Santa Barbara kannte ich vor allem aus Two and a Half Men: Die Bra-Wortwitze funktionieren fabelhaft in dem kleinen Teil meines Stirnlappens, der mich Humor haben lässt. Ein bisschen wie das Sylt von Kalifornien hatte ich es mir vorgestellt – aber eben cool. Immerhin ist es ja einer der Hotspots im »greatest country on earth«. Doch es kam schlimmer; schlimmer sogar als Sylt.

Generell verstehe ich den Sinn von Stränden nicht, wenn man sich dort nicht mit ein, zwei Flaschen Wein im Sand wälzen kann. Den Amerikanern scheint es unter den fast hundertjährigen Nachwehen der Prohibition ähnlich zu gehen: Denn außer der Obdachlosen in Zelten und Sandbunkern hinter den Dünen hatte niemand Interesse am Strand nach Sonnenuntergang in »Santa Bar-Bra« (hahahaha!). Und da Amerikaner ja auch am Laufen keine große Freude haben, waren die Promenaden ebenfalls kein Ort zum Verweilen – sondern voll von Rollenden: Longboards, E-Bikes, Skates. Alle, die dort nicht schnell vorankamen, steckten auf den Straßen fest in extrabreiten Versionen extrabreiter SUVs.

Beim Nichtstun gesehen werden wollte niemand.

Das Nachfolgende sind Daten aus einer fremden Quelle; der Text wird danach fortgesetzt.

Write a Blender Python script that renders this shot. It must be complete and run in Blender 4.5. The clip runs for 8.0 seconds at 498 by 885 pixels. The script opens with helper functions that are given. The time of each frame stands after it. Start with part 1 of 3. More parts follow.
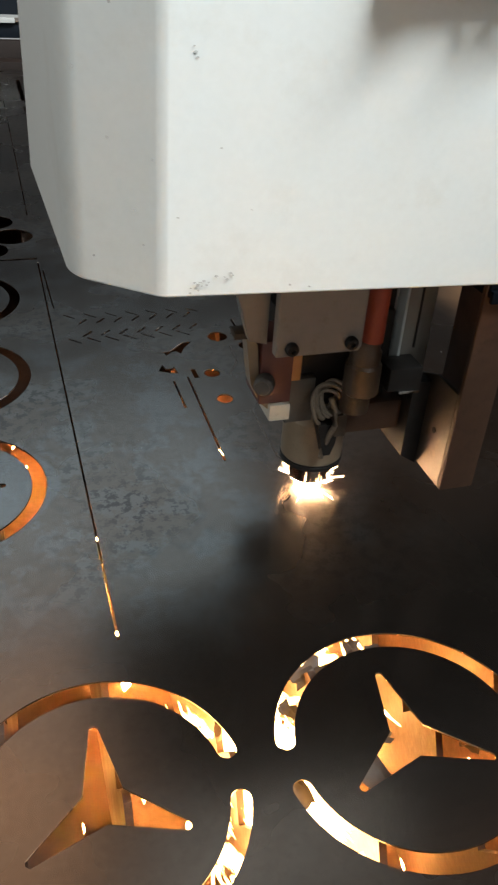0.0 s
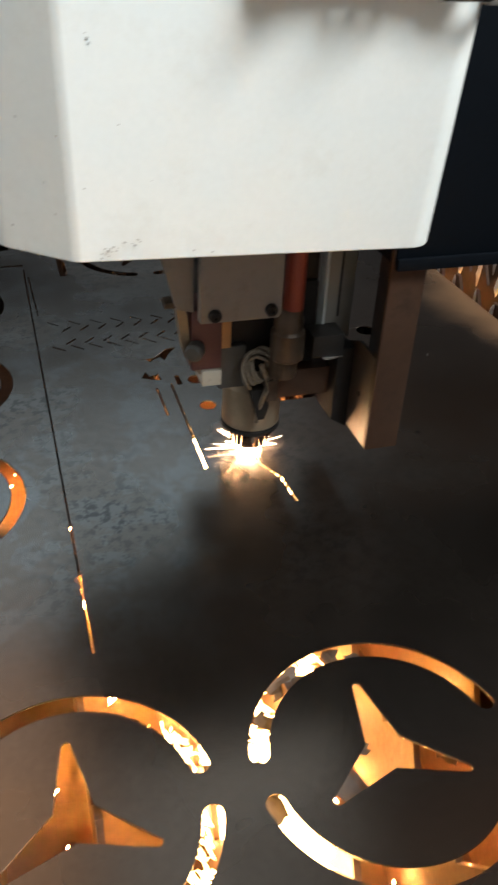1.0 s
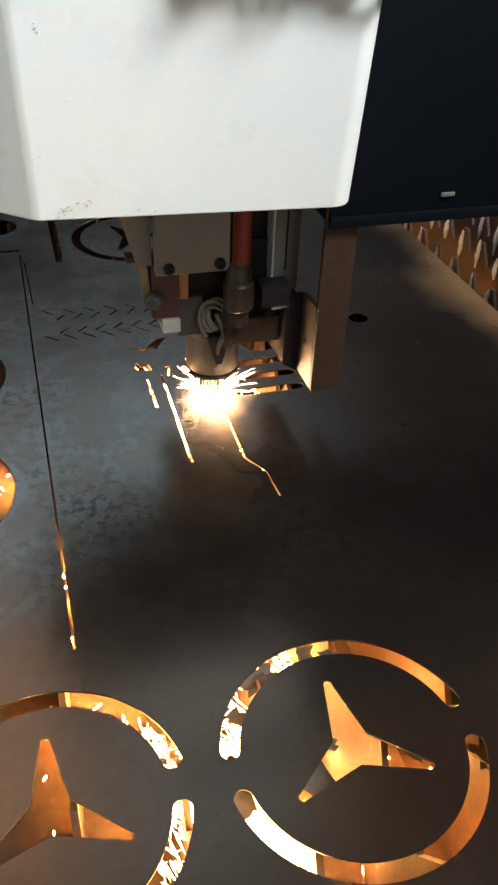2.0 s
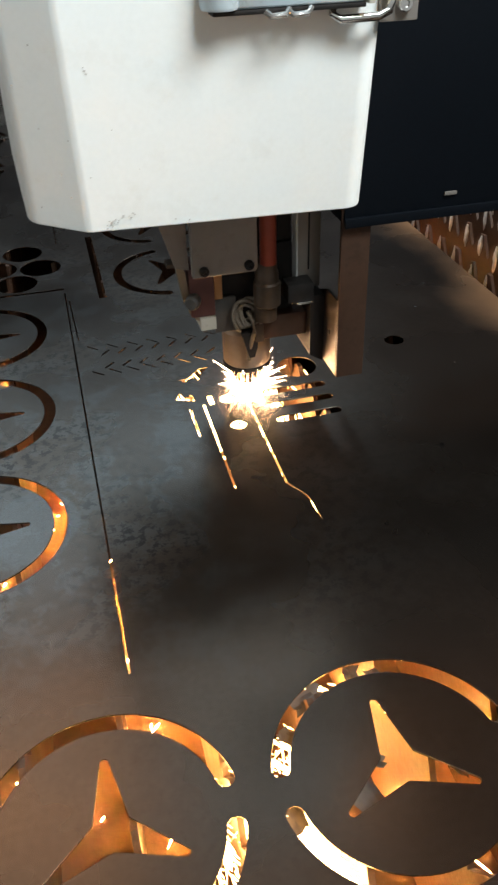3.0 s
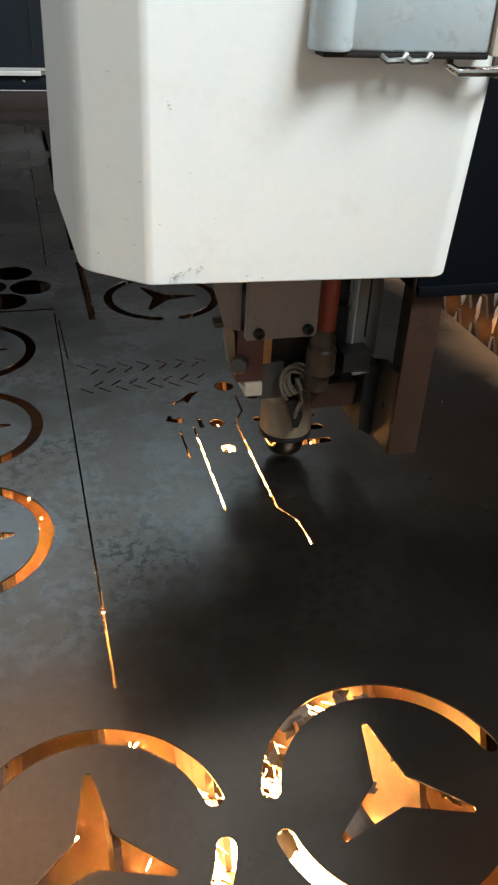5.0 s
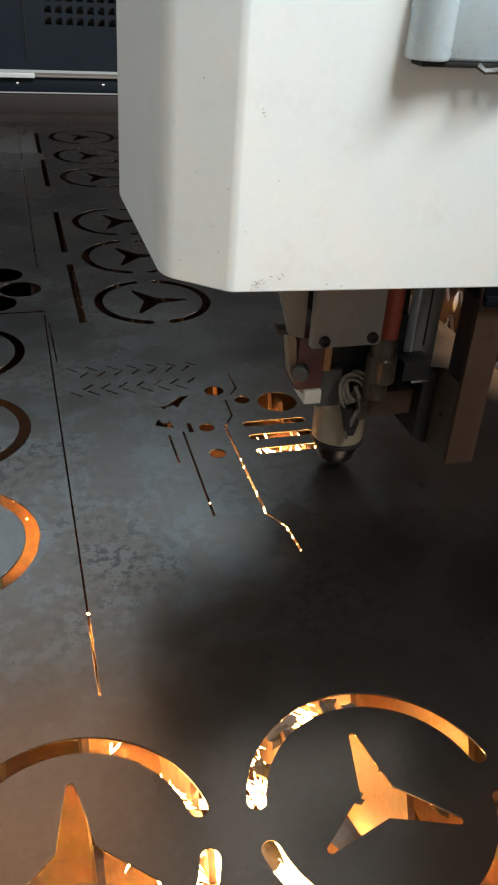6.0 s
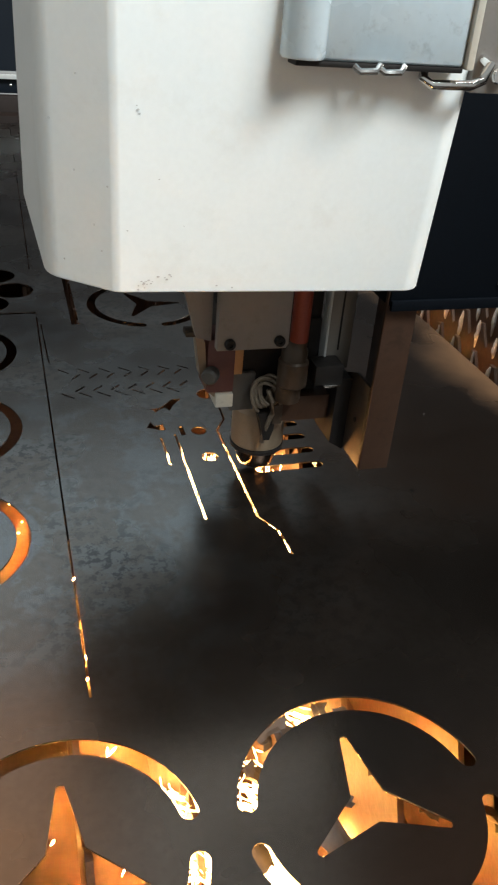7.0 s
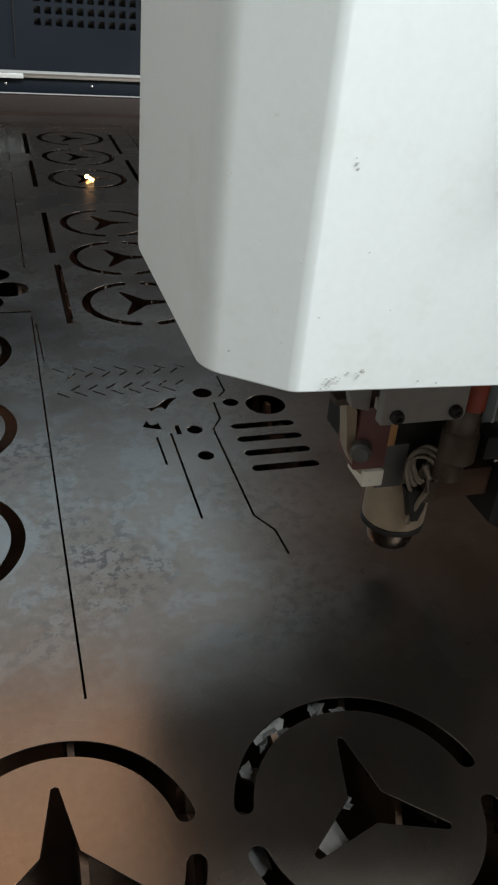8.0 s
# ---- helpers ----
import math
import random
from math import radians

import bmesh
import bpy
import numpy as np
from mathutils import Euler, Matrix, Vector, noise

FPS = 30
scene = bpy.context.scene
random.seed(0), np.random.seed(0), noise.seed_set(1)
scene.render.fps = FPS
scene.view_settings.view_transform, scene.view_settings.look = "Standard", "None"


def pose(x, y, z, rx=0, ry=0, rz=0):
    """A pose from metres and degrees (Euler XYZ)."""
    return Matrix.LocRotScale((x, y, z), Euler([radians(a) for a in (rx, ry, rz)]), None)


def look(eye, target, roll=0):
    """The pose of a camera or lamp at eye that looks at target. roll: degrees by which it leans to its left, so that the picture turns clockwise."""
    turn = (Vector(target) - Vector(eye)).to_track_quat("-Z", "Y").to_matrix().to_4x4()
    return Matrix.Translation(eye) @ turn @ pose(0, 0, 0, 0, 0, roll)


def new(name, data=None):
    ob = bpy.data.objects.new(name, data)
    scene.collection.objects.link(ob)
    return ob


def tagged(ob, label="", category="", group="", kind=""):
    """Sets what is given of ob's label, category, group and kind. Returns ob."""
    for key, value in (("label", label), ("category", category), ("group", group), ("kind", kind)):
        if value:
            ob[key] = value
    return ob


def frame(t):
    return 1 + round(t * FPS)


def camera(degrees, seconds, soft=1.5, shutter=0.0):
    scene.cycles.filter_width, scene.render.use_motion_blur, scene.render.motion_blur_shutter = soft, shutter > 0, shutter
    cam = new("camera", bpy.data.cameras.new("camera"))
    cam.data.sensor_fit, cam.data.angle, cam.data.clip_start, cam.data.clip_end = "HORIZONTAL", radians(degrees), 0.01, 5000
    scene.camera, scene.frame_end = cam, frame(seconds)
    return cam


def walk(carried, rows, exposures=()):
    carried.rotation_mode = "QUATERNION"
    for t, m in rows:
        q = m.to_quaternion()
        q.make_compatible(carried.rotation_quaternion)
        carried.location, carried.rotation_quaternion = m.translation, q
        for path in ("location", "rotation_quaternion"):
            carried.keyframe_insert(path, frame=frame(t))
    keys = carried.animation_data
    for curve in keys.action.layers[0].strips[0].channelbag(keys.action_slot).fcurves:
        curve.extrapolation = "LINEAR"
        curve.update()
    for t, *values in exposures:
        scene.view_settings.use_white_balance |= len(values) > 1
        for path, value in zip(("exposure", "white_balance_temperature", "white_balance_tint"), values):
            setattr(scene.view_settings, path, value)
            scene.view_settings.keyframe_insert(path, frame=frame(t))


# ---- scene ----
def view(x, y, z, yaw, pitch, roll):
    """Camera pose from its place, heading, tilt and lean."""
    return pose(x, y, z, 90 + pitch, 0, yaw) @ pose(0, 0, 0, 0, 0, roll)


# ---- camera and its way ----
cam = camera(34.29, 8.0, soft=2.2, shutter=0.4)
walk(cam, [
    (0.0, view(-0.0162, 0.0093, 0.3781, -18.738, -34.150, 4.040)),
    (0.5, view(-0.0123, 0.0086, 0.3804, -18.300, -34.479, 3.341)),
    (0.8, view(-0.0124, 0.0085, 0.3783, -18.337, -34.394, 3.446)),
    (1.0, view(0.0036, 0.0108, 0.3818, -18.365, -34.212, 3.041)),
    (1.2, view(0.0195, 0.0116, 0.3989, -18.775, -34.859, 3.438)),
    (2.3, view(0.0334, 0.0094, 0.4087, -15.907, -37.010, 1.283)),
    (2.5, view(0.0390, 0.0093, 0.4100, -14.935, -36.479, -0.168)),
    (2.7, view(0.0344, -0.0035, 0.4304, -13.767, -36.226, -1.781)),
    (3.0, view(0.0273, -0.0038, 0.4265, -13.199, -35.504, -1.993)),
    (3.5, view(0.0046, -0.0015, 0.4080, -13.629, -34.742, -0.852)),
    (3.8, view(0.0036, -0.0053, 0.4076, -13.932, -34.013, 0.014)),
    (4.0, view(0.0094, -0.0050, 0.4116, -14.173, -33.697, 0.356)),
    (4.2, view(0.0118, -0.0055, 0.4124, -14.442, -33.397, 0.646)),
    (5.3, view(-0.0044, -0.0065, 0.4042, -16.849, -31.815, 3.447)),
    (5.5, view(-0.0001, -0.0041, 0.4060, -16.824, -31.933, 3.265)),
    (6.0, view(0.0022, -0.0025, 0.4037, -17.141, -31.664, 3.839)),
    (6.5, view(-0.0032, -0.0049, 0.4040, -17.842, -31.312, 4.826)),
    (7.0, view(-0.0018, -0.0031, 0.4026, -18.108, -31.230, 4.986)),
    (7.2, view(0.0006, -0.0035, 0.4030, -18.023, -31.328, 4.781)),
    (7.5, view(-0.0007, -0.0026, 0.4015, -18.177, -31.235, 4.968)),
    (8.0, view(0.0000, 0.0000, 0.4000, -18.350, -31.250, 4.980)),
], exposures=[(0.0, 0.0), (1.2, 0.0), (2.3, -0.05), (3.6, -0.05), (3.9, 0.1), (4.3, 0.1), (4.6, -0.03), (7.05, -0.03), (7.4, 0.17), (8.0, 0.17)])

# ---- light ----
world = bpy.data.worlds.new("workshop_air")
scene.world = world
world.use_nodes = True
world.node_tree.nodes["Background"].inputs[0].default_value = (0.62, 0.72, 0.8, 1)
world.node_tree.nodes["Background"].inputs[1].default_value = 0.04


def area_lamp(name, eye, target, sx, sy, watts, colour):
    data = bpy.data.lights.new(name, "AREA")
    data.shape, data.size, data.size_y, data.energy, data.color = "RECTANGLE", sx, sy, watts, colour
    ob = new(name, data)
    ob.matrix_world = look(eye, target)
    return ob


# unseen key lamp, placed to match the shadow on the cover
area_lamp("upper_right_key_lamp", (1.0, -0.95, 2.45), (0.1, 0.35, 0.35), 1.25, 0.85, 174, (0.89, 0.98, 1.0))
# unseen fill from the left, added for the cover's side facets
area_lamp("west_fill_lamp", (-3.85, 0.2, 1.7), (0.0, 0.5, 0.3), 1.8, 1.2, 22, (0.90, 0.98, 0.95))
# unseen overhead lamp, added for the bluish reflection on the sheet
area_lamp("bluish_back_lamp", (-0.4, 4.65, 3.36), (-0.4, 4.65, 0.0), 4.0, 2.2, 82, (0.62, 0.86, 1.0))
# unseen overhead lamp, added to tint the near sheet's reflection warm
area_lamp("warm_reflection_lamp", (-0.1, 2.5, 3.36), (-0.1, 2.5, 0.0), 2.4, 1.3, 40.0, (1.0, 0.62, 0.37))
# unseen fill, added to brighten the slats and the sheet's rim
area_lamp("east_fill_lamp", (4.85, 0.7, 1.9), (0.6, 0.9, 0.0), 1.8, 1.2, 230, (1.0, 0.95, 0.88))


# ---- materials ----
def material(name, colour, rough=0.5, metal=0.0, grain=60.0, vary=0.15, blotch=6.0, bump=0.05, rough_vary=0.1, stain=None, stain_amount=0.0, spec=0.5):
    m = bpy.data.materials.new(name)
    m.use_nodes = True
    nt = m.node_tree
    n, l = nt.nodes, nt.links
    b = n["Principled BSDF"]
    b.inputs["Metallic"].default_value = metal
    b.inputs["Specular IOR Level"].default_value = spec
    co = n.new("ShaderNodeTexCoord")
    fine = n.new("ShaderNodeTexNoise")
    fine.inputs["Scale"].default_value, fine.inputs["Detail"].default_value = grain, 6
    big = n.new("ShaderNodeTexNoise")
    big.inputs["Scale"].default_value, big.inputs["Detail"].default_value = blotch, 4
    for t in (fine, big):
        l.new(co.outputs["Object"], t.inputs["Vector"])
    mixv = n.new("ShaderNodeMath")
    mixv.operation = "ADD"
    l.new(fine.outputs["Fac"], mixv.inputs[0])
    l.new(big.outputs["Fac"], mixv.inputs[1])
    scale = n.new("ShaderNodeMapRange")
    scale.inputs["From Min"].default_value, scale.inputs["From Max"].default_value = 0.5, 1.5
    scale.inputs["To Min"].default_value, scale.inputs["To Max"].default_value = 1 - vary, 1 + vary
    l.new(mixv.outputs[0], scale.inputs["Value"])
    mul = n.new("ShaderNodeVectorMath")
    mul.operation = "SCALE"
    mul.inputs[0].default_value = colour[:3]
    l.new(scale.outputs[0], mul.inputs["Scale"])
    out = mul.outputs[0]
    if stain:
        sp = n.new("ShaderNodeTexNoise")
        sp.inputs["Scale"].default_value, sp.inputs["Detail"].default_value, sp.inputs["Roughness"].default_value = blotch * 4, 8, 0.7
        l.new(co.outputs["Object"], sp.inputs["Vector"])
        ramp = n.new("ShaderNodeValToRGB")
        ramp.color_ramp.elements[0].position, ramp.color_ramp.elements[1].position = 0.55, 0.68
        l.new(sp.outputs["Fac"], ramp.inputs[0])
        fac = n.new("ShaderNodeMath")
        fac.operation = "MULTIPLY"
        fac.inputs[1].default_value = stain_amount
        l.new(ramp.outputs[0], fac.inputs[0])
        mx = n.new("ShaderNodeMix")
        mx.data_type = "RGBA"
        l.new(fac.outputs[0], mx.inputs[0])
        l.new(out, mx.inputs[6])
        mx.inputs[7].default_value = (*stain, 1)
        out = mx.outputs[2]
    l.new(out, b.inputs["Base Color"])
    rr = n.new("ShaderNodeMapRange")
    rr.inputs["From Min"].default_value, rr.inputs["From Max"].default_value = 0.3, 0.7
    rr.inputs["To Min"].default_value, rr.inputs["To Max"].default_value = max(rough - rough_vary, 0.03), min(rough + rough_vary, 1)
    l.new(big.outputs["Fac"], rr.inputs["Value"])
    l.new(rr.outputs[0], b.inputs["Roughness"])
    if bump:
        bp = n.new("ShaderNodeBump")
        bp.inputs["Strength"].default_value, bp.inputs["Distance"].default_value = bump, 0.002
        l.new(fine.outputs["Fac"], bp.inputs["Height"])
        l.new(bp.outputs[0], b.inputs["Normal"])
    return m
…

Die Lieblingstische in den Lokalen standen entweder bei Klimaanlagentemperaturen in lauschigen Ecken oder – für alle mit Kardashian-Geld – hinter hochgezogenen Betonmauern. Flanieren konnte man, wenn man Geld ausgab: Die Starbucks-Filialen sind genau einen Venti Iced Latte voneinander entfernt, Craft-Beer-Lokale locken mit greller Finanzamtbeleuchtung und die Bänke auf den Gehwegen teilt man sich mit denen, die noch nicht mal mehr ein Zelt haben, in dem sie wohnen können. Amerika in a nutshell: Wer verweilt, verliert alles.